**DO THIS:**
Show each line of the data below that has the string "script" in it.

**EXERCISE MATERIAL:**
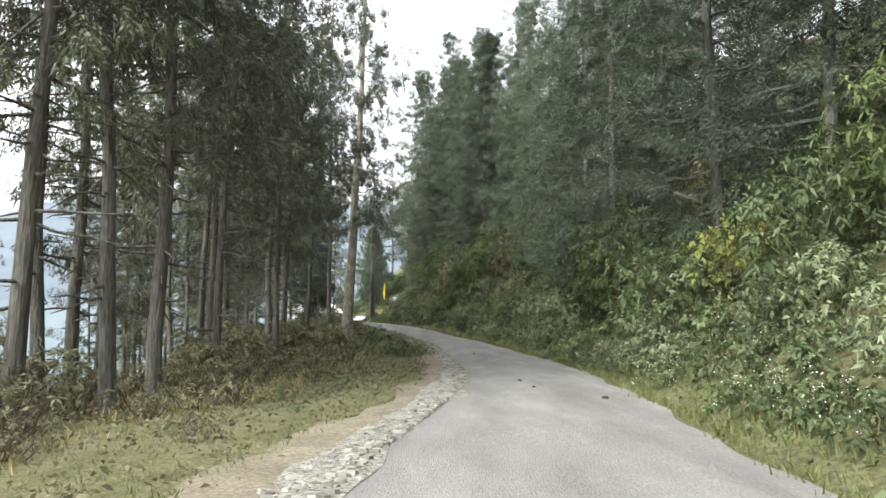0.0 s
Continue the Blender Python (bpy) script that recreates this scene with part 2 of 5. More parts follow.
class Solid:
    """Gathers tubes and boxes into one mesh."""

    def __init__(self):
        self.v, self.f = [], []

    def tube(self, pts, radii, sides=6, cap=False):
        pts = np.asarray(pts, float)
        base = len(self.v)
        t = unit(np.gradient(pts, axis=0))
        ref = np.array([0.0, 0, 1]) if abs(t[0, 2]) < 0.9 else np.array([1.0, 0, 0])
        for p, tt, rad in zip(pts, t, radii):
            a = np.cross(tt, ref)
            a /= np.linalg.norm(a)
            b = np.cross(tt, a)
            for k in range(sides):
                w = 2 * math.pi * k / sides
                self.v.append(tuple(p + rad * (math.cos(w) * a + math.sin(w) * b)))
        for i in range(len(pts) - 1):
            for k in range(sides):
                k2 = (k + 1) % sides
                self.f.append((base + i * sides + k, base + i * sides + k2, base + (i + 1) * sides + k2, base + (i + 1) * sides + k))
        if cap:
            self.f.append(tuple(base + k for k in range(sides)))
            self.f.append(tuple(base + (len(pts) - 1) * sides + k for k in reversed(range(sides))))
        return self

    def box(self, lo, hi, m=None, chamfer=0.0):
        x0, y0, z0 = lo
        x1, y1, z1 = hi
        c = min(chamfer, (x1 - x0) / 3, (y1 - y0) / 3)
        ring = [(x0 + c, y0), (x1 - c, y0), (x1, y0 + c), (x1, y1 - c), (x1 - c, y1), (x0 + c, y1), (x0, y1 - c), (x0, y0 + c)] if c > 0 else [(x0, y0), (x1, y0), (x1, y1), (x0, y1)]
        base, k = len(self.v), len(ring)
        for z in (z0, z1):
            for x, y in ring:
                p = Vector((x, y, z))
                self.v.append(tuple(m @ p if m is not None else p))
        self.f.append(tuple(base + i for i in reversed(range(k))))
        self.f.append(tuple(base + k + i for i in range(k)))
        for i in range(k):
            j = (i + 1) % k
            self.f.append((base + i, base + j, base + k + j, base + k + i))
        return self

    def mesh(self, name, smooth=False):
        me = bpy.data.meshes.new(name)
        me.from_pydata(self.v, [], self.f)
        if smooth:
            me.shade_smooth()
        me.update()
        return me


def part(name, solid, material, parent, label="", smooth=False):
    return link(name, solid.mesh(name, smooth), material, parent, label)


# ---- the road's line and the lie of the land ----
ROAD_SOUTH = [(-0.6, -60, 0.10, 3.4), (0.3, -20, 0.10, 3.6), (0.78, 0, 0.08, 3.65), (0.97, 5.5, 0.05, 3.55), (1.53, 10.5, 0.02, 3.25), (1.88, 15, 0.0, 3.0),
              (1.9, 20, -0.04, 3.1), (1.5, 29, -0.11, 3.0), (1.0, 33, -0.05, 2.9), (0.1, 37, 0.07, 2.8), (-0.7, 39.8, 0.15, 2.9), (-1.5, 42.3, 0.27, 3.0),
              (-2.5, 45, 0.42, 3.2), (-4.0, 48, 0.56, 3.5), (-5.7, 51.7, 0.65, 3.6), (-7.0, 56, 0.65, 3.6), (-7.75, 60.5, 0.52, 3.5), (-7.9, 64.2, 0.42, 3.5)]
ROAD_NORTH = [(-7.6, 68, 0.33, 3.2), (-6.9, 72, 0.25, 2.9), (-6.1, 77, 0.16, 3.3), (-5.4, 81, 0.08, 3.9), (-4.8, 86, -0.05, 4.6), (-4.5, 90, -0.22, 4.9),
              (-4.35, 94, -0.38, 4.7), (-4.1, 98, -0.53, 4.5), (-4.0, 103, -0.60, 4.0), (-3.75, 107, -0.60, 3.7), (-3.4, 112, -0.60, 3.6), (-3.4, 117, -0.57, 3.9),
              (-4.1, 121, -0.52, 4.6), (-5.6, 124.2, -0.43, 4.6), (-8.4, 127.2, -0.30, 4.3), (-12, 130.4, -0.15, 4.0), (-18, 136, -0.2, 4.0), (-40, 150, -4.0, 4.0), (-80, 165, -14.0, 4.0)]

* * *

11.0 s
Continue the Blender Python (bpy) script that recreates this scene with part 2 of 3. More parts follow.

**TASK OUTPUT:**
Continue the Blender Python (bpy) script that recreates this scene with part 2 of 5. More parts follow.
Continue the Blender Python (bpy) script that recreates this scene with part 2 of 3. More parts follow.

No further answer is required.